Idea that there can be something old-feeling and old-fashioned about ancient history that goes beyond the subject matter, as if only old people wrote ancient history (which is not a criticism but a characterization of “voice.”)

Idea that this is the way Cheever sometimes seems to write a short story: he has a character in view, he writes two or three adventures or situations with that character, then at a certain point he asks himself what the common thread of these situations has been, and that’s his conclusion, that’s the short story.

Idea of reimagining of practice of Kintsugi as “showing one’s code”? (All our thoughts on blogs show nothing of the code that’s behind their ordering and transmission. These lines of code are like the cracks in the pottery that Kintsugi may beautifully highlight.)

Racism/ tribalism kind of the worrisome reciprocal of natural family affection…? both tribalism…? to be without “racism” altogether implying the absence of sympathy towards “one’s own”…?

(… could it be that the extreme polar opposite of racism is alienation? or was racism a sort of artificial tribalism like football team fandom and actually a cause of alienation?)

The idea that our memory fails us as we grow older because we can’t hear it above our self-applause…? that this is also why we grow deaf…?

The argument that knowledge is not really knowledge until it has gone through the filter of the middle class…? until it is taught to children in public school…?

That knowledge may be used (burning of fossil fuels for energy) but ultimately is not useful (will have unintended consequences a la climate change) unless it is “educatable” — unless it is broadly understood?

That this might also go for a concept like Evolution…?

(Implying… discovery of truth is only the beginning of having knowledge, which involves further an intergenerational process of absorbing it….?)

Idea that Homer must have been a Trojan…? That literature is the bequest of the defeated and humbled?

Preferring sickness over health not per se but because there is another sickness which sickness undermines, but which health supports…?

Techniques for answering the question, what is happening when nothing is happening?

May 9, 2023

Passive Subject (Schopenhauer, Proust.) To make of oneself a mirror and empty vessel filled only with the thing observed.

Inframince/ Duchamp. If it seems boring to you, you are not considering slivers of time or space that are small enough, the bullet between gun and target.

Epiphany/ Joyce. Ordinariness, according to him, could in moments erupt into significance that needed careful transcription. But perhaps any given arrangement of matter, stripped of the attribute of Time, any given moment, would be found to hold such significance.

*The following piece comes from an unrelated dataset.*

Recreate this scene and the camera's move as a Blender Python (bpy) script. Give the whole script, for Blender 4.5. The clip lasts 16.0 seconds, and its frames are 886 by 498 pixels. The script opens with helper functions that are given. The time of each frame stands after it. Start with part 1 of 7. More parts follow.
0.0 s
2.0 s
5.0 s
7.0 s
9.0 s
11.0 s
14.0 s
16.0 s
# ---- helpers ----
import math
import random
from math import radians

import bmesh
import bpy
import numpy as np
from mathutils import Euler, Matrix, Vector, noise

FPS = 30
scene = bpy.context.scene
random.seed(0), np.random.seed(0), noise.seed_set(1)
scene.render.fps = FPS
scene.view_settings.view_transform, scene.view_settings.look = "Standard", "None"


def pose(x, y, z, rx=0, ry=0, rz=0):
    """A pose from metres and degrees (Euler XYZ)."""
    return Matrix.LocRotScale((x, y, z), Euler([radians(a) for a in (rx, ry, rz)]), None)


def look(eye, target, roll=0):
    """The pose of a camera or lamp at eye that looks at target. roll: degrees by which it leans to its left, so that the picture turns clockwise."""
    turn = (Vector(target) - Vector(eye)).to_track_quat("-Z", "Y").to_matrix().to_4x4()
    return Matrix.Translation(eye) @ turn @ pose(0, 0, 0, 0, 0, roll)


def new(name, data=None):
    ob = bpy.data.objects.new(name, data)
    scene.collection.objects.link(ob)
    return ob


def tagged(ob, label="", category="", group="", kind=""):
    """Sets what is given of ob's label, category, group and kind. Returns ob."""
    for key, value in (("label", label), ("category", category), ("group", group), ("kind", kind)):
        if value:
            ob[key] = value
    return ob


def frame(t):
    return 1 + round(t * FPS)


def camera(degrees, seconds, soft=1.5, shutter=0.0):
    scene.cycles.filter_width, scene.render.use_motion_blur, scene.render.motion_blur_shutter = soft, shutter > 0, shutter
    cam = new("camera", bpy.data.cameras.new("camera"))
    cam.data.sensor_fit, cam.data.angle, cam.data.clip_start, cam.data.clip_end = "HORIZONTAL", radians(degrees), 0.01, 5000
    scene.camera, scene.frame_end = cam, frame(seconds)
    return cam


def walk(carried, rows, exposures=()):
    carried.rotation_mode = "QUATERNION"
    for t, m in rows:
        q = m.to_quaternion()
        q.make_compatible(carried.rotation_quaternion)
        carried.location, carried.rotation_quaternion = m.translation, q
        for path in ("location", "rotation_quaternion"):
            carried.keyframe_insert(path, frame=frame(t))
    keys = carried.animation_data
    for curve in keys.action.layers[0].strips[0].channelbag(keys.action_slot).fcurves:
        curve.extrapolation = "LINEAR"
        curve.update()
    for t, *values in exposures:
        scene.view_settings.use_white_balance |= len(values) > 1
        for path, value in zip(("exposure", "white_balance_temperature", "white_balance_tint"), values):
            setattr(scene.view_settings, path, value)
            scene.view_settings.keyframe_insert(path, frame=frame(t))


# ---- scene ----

Situations/ detournment. To play pranks on civilization so as to find the buried spirit beneath. (Corollary. The great soft underbelly of civilization seems to be the media. If the media were like a Fellini film, it would be “the hard underbelly” of civilization.)

Conservative or punk rock approach. Accept the obvious. If an activity is dull, don’t perform it. If a place is dull, leave it. If you can not, for any reason, do these things, you yourself are dull and to be left.